A Isabel tem uma carreira bem recheada de êxitos, e na vida pessoal poder-se-á dizer o mesmo. A sua forma de estar na vida passa por fazer planos, ou deixa tranquilamente espaço para o que o universo lhe reserva?

Um bocadinho das duas coisas, porque sem disciplina de trabalho, sem a capacidade de estabelecer e cumprir metas, depois nem damos por aquilo que o universo nos reserva. Mas com a idade, acho que estou mais aberta à surpresas, a tirar prazer do inesperado, do diferente, daquilo que me desafia. Mesmo profissionalmente, entrego-me com imenso entusiasmo a qualquer coisa que faça pela primeira vez, com toda a adrenalina do será que vou ser capaz, será que consigo. Quero para mim serenidade, mas sem acomodação.
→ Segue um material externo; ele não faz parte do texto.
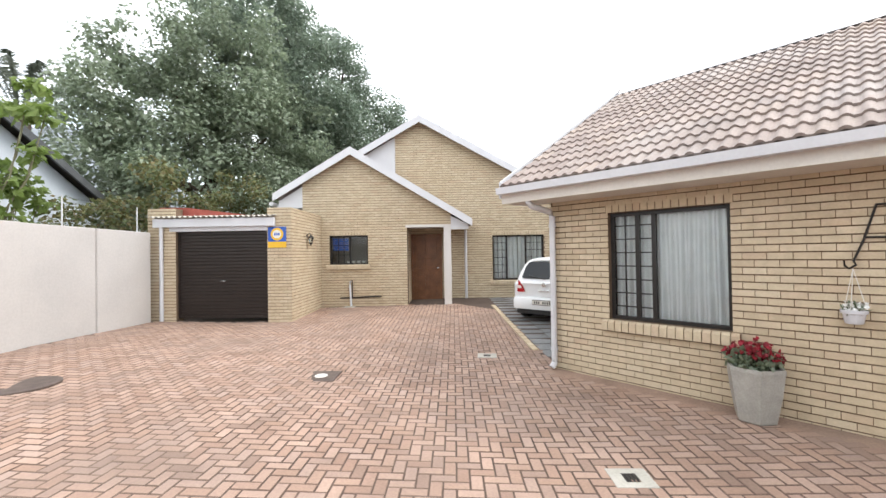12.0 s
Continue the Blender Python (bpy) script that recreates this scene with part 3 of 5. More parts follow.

Como escolhe as suas protagonistas e para onde, ou em busca de quem, a levará a sua curiosidade literária a seguir? 

A descoberta das rainhas foi diferente em cada caso, mas é sempre obrigatório que sinta empatia, que perceba logo ao princípio de que forma, ou por que ângulo, é que vou abordar a vida daquela mulher. No caso do primeiro, Filipa de Lencastre, foi uma estante cheia de livros escritos por estrangeiros sobre os heróis portugueses, que me fez pôr pela primeira vez a hipótese de escrever um romance histórico. Catarina de Bragança foi uma sugestão de D. Manuel Clemente que, quando apresentou o meu livro no Porto, me disse “Se já escreveu sobre a única princesa inglesa que foi rainha de Portugal, agora tem de escrever sobre a única princesa portuguesa que foi rainha de Inglaterra”. Comprei logo a ideia. D. Amélia fazia sentido porque nos aproximávamos da celebração dos 100 anos da República, e por D. Maria II senti uma atração irresistível quando descobri a troca de correspondência com a rainha Vitória. D. Isabel, duquesa de Borgonha, tinha-me ficado na cabeça, não sabia nada sobre a única mulher da Ínclita Geração. Adorei D. Teresa, só tinha dela a ideia da escola, da mãe derrotada pelo filho, e finalmente tive coragem de me lançar na vida de Isabel de Aragão — queria descobrir a verdadeira Isabel de Aragão, sem estar limitada pelo facto de ser Rainha Santa e do Milagre das Rosas. Acho que consegui, e a minha admiração cresceu mil vezes. E nos últimos anos, D. Maria I, olhada pela primeira vez numa biografia na posse do conhecimento das cartas da Priora da Estrela (publicadas recentemente por Alice Lázaro), o que permite acompanhar o seu drama psicológico de uma forma completamente nova. Ui, enlouqueceu aos 58 anos, a idade com que escrevi este livro, vamos ver se tenho mais sorte do que a rainha, e se me sobra energia para o próximo livro. Já dei a mim própria o tiro de partida, mas não posso revelar mais nada. Nem a si, Júlia, por isso veja lá como me estou a empenhar em guardar segredo.

 

Isabel Stilwell é uma das mais experientes jornalistas portuguesas, mas é também autora bestseller de romances históricos. Centra-se em grandes mulheres da realeza, com vidas extraordinárias e um lugar na História de Portugal. D. Maria I é a oitava rainha que dá a conhecer aos leitores. Foi a primeira mulher a ocupar o trono de Portugal e, apesar dos seus receios e fraquezas, conseguiu construir «um reino de amor». Como todas nós, aliás.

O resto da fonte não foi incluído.